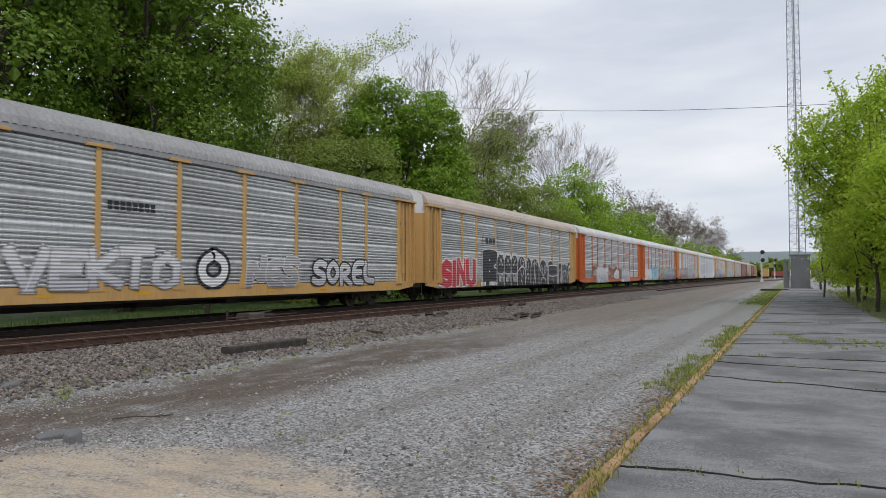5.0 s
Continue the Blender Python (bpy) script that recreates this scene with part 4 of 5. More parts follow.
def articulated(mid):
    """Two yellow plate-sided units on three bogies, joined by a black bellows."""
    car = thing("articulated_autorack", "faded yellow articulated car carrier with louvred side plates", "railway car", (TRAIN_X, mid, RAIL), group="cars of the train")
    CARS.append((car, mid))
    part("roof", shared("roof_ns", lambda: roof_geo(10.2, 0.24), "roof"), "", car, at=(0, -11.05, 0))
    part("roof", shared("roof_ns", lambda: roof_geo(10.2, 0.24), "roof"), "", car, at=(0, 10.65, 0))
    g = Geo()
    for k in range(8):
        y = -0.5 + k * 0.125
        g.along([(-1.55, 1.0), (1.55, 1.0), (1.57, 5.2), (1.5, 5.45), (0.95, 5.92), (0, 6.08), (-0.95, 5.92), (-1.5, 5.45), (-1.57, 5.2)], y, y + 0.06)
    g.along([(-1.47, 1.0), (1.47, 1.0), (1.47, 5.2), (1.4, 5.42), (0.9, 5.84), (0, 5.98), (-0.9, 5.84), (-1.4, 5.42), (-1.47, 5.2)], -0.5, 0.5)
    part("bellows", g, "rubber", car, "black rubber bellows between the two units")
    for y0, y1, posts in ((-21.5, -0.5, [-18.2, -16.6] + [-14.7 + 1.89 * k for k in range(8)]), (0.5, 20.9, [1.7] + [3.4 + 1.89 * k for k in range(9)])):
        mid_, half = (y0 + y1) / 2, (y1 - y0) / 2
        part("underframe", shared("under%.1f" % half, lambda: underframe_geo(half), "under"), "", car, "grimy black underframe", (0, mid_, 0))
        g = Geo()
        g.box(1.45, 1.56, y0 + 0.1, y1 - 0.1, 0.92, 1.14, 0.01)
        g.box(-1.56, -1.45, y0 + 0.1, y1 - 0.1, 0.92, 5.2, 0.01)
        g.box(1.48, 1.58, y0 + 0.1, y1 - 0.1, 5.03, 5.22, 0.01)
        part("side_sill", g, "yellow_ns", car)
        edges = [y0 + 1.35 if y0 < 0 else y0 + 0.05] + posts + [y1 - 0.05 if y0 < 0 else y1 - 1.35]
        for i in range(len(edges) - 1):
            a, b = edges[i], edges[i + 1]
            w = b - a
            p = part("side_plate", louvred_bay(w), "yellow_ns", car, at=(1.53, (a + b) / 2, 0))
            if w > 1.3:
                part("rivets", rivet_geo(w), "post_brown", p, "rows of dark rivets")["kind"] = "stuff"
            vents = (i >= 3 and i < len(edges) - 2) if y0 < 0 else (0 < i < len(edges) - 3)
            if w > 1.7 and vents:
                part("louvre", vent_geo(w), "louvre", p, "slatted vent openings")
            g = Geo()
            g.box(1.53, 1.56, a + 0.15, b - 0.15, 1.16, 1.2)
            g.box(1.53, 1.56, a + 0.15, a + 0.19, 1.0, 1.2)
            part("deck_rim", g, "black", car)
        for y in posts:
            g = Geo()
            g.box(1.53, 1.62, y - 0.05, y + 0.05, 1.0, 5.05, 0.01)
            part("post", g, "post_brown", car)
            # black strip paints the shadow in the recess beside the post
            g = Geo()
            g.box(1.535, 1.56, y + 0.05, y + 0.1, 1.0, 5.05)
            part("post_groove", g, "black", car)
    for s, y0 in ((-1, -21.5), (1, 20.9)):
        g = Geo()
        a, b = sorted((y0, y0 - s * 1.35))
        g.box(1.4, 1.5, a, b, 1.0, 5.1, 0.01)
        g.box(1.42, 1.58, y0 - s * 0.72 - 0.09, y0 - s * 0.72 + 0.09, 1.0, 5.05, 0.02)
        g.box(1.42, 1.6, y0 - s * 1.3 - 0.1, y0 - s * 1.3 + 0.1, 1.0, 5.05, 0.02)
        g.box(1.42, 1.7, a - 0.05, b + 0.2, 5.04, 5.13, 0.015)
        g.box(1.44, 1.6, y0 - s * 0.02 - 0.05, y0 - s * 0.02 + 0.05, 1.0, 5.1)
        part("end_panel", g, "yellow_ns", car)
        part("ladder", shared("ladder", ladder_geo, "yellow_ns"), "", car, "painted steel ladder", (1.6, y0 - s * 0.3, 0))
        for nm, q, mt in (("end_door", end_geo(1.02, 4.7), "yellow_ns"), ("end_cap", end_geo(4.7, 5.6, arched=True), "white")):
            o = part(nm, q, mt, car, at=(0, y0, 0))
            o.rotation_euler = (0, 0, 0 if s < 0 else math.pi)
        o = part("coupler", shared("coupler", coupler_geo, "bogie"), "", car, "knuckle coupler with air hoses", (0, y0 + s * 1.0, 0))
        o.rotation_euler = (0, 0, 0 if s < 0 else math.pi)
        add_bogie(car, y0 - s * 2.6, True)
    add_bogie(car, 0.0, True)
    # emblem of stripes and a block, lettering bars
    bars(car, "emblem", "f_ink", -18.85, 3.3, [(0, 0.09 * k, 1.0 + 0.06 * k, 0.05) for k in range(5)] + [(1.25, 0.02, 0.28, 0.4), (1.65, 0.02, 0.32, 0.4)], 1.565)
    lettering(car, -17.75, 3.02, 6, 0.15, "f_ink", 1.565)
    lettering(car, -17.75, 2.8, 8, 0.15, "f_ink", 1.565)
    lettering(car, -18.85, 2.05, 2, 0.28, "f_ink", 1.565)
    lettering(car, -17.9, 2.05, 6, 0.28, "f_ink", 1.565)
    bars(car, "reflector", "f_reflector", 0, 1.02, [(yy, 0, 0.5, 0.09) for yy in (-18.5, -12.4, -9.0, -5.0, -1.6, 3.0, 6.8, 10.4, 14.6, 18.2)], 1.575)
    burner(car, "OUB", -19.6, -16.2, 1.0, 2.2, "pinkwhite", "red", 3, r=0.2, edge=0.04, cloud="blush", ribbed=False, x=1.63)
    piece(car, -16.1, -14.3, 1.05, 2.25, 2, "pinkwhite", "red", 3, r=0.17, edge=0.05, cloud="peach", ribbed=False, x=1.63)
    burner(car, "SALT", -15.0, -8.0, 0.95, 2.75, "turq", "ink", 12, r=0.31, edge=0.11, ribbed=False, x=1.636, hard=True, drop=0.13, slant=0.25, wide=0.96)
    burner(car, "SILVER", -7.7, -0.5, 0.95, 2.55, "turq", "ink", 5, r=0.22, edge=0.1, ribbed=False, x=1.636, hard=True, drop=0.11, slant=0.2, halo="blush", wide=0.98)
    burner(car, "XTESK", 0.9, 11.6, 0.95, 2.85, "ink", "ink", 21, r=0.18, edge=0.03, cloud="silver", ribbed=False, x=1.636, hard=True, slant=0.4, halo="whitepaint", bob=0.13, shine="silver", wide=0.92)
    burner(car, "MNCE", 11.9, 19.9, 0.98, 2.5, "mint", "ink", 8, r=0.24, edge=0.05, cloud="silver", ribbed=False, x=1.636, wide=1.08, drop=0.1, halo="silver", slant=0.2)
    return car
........
INSTRUCTIONS FOR THE TASK.
All lines of the data above that include the word "with" must be shown.

EXERCISE SOLUTION.
Continue the Blender Python (bpy) script that recreates this scene with part 4 of 5. More parts follow.
    car = thing("articulated_autorack", "faded yellow articulated car carrier with louvred side plates", "railway car", (TRAIN_X, mid, RAIL), group="cars of the train")
        o = part("coupler", shared("coupler", coupler_geo, "bogie"), "", car, "knuckle coupler with air hoses", (0, y0 + s * 1.0, 0))